━━━ The input ━━━

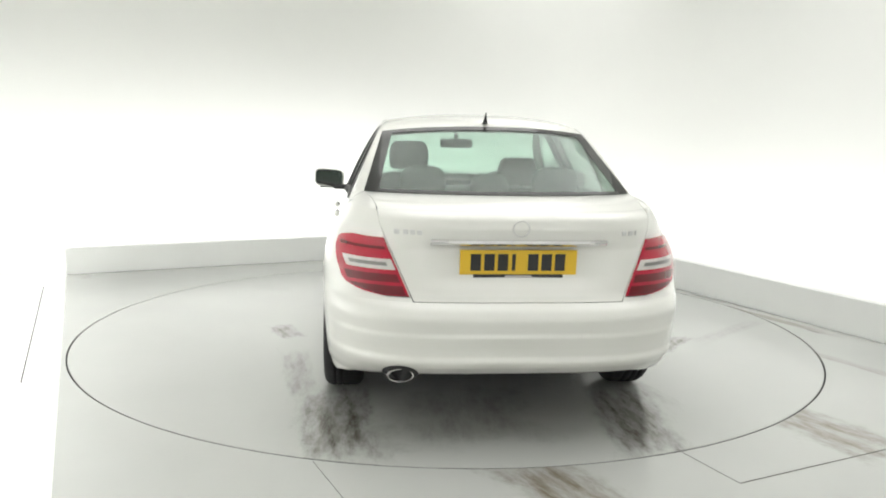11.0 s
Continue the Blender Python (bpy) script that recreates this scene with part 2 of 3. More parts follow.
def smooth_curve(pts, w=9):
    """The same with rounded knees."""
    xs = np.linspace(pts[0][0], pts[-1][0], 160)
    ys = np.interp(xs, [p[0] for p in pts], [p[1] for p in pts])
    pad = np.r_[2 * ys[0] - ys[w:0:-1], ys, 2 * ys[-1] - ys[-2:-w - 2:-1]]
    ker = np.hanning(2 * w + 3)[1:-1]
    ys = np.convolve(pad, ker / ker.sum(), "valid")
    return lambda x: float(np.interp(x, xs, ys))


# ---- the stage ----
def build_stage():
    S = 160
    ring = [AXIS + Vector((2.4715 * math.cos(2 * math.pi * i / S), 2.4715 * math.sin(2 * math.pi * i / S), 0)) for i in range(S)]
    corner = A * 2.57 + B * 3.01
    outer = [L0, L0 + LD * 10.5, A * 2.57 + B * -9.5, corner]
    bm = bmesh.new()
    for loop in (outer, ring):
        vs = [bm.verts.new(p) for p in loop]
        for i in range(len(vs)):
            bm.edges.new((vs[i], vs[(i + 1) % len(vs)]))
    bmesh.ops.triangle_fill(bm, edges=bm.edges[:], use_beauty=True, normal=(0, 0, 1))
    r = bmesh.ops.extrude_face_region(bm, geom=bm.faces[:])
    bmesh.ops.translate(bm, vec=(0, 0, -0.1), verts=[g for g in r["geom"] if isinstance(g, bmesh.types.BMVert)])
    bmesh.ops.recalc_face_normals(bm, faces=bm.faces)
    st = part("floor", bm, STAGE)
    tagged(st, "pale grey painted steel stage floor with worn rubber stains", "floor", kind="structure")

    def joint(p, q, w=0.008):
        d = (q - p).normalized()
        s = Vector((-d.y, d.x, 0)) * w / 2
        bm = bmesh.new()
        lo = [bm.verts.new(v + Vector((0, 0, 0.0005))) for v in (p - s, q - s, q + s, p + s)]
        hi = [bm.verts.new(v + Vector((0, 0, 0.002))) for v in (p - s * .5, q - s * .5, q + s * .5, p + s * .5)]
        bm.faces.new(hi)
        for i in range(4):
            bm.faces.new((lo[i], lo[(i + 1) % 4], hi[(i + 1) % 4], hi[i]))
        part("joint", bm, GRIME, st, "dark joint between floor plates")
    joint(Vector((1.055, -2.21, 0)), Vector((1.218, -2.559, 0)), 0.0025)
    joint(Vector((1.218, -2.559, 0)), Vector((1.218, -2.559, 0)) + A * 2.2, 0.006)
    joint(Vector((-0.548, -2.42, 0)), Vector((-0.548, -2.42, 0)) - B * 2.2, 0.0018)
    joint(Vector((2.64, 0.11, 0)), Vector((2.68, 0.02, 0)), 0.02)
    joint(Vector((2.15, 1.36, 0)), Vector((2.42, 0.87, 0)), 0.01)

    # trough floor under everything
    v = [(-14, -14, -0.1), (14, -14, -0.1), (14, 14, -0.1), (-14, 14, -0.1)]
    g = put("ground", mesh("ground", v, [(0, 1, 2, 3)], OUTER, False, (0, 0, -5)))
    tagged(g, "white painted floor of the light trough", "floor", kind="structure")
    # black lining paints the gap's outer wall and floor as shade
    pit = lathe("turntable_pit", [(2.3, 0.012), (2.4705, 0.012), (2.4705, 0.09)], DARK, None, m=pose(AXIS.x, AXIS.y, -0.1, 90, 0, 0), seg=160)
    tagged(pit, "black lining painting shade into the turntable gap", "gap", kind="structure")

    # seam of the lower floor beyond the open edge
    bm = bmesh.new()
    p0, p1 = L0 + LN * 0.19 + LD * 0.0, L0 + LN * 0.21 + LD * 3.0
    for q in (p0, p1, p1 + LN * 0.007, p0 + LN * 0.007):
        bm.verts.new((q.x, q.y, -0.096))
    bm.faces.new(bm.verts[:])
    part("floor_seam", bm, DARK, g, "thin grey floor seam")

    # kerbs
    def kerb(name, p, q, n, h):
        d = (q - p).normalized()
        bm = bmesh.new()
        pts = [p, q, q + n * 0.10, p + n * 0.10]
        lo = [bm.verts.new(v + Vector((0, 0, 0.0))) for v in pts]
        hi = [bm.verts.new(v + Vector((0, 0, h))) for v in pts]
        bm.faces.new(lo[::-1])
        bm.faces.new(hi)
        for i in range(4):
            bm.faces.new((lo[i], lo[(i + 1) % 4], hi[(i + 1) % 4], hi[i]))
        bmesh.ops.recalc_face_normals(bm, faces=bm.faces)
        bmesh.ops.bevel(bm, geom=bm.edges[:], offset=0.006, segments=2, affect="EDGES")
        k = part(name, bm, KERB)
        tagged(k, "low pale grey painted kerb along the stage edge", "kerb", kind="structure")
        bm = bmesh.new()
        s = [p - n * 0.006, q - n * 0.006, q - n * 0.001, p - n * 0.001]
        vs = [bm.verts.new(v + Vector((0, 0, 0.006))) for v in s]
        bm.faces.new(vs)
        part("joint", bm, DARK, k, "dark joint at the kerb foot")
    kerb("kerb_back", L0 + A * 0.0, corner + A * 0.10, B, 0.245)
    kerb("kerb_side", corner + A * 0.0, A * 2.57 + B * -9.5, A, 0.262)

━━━
━━━ The input ━━━

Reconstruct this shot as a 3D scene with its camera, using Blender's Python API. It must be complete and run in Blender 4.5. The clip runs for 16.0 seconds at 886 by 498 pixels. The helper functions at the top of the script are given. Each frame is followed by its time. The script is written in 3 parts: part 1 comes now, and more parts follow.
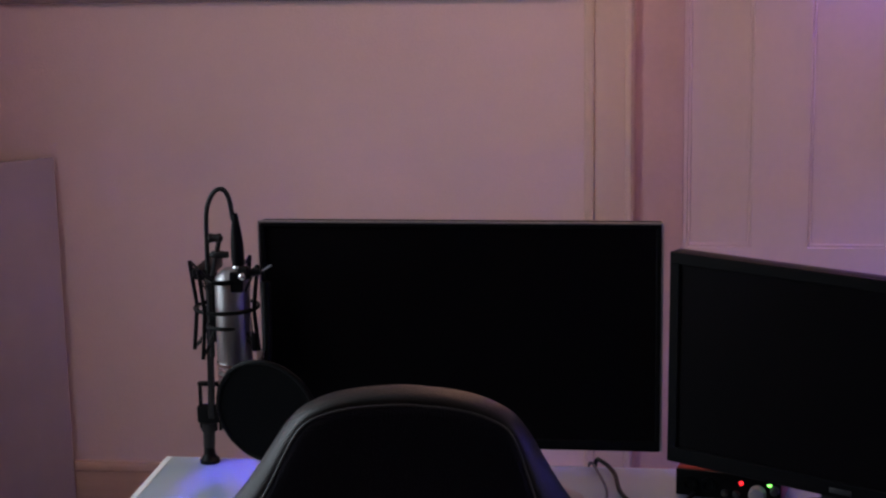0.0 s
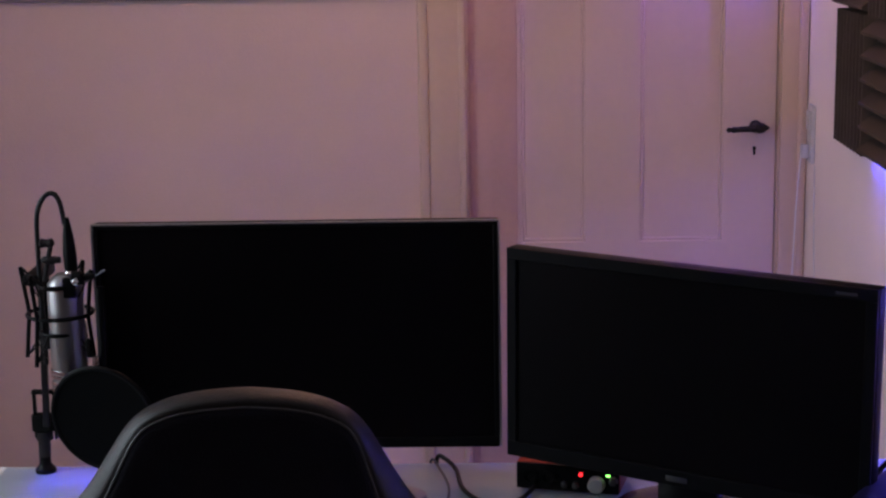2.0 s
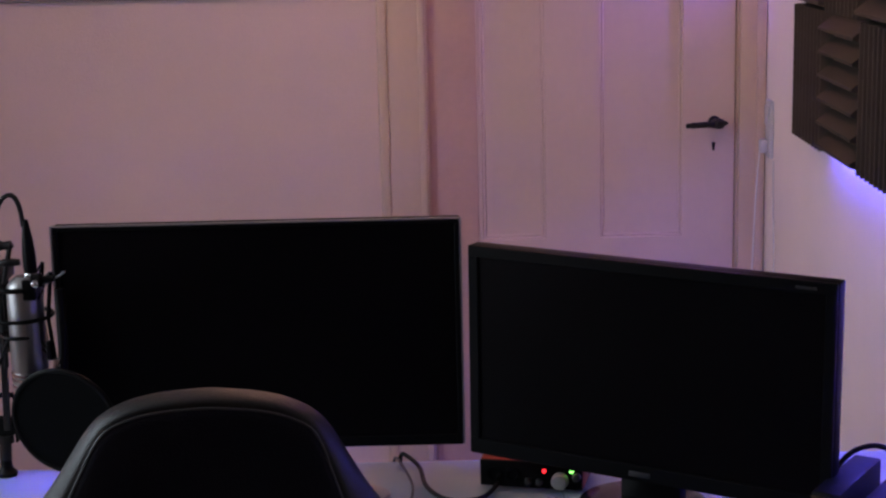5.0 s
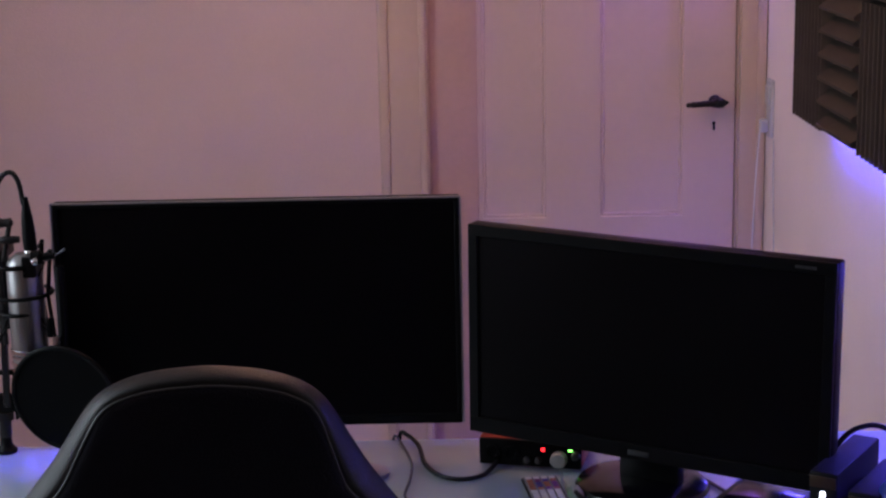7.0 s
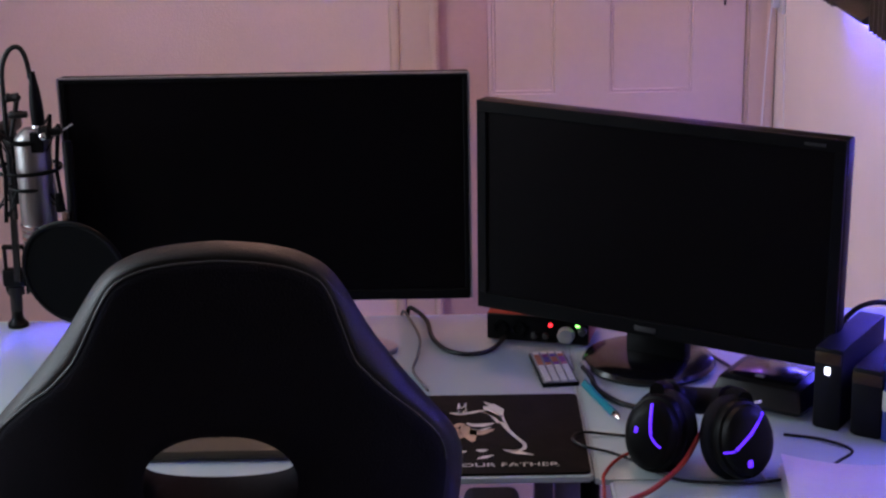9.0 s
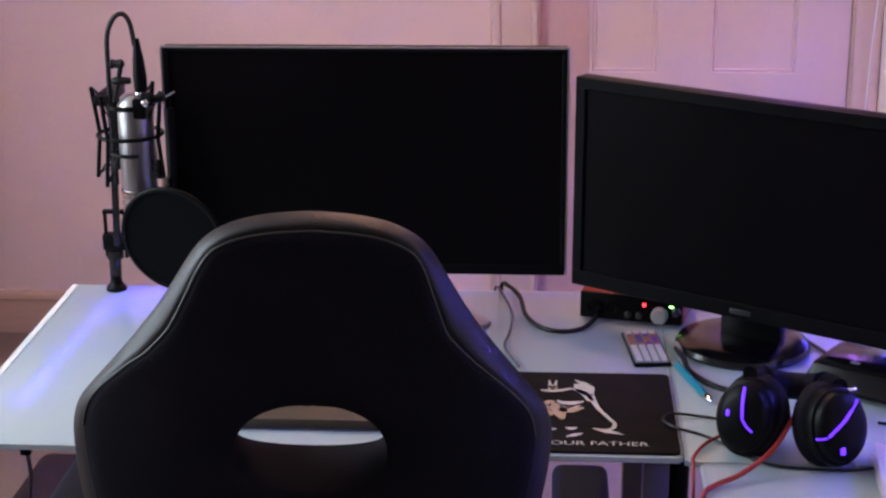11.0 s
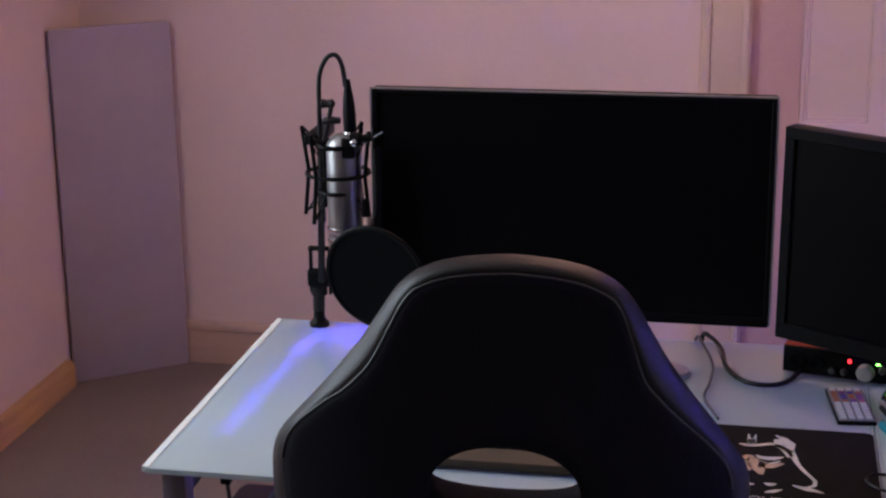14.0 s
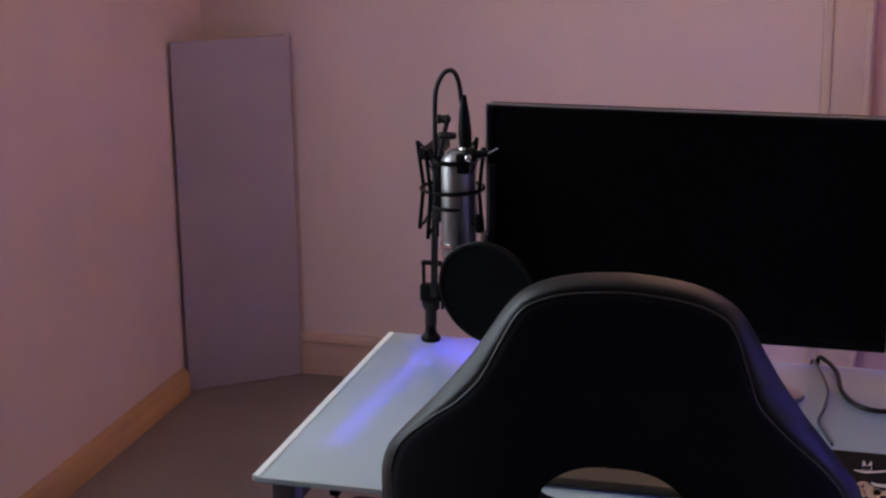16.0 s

━━━
━━━ The input ━━━

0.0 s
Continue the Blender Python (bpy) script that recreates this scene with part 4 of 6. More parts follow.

━━━

> **Problem**
Say how many lines of the listing above contain "that", with no other words.

> **Answer below**
2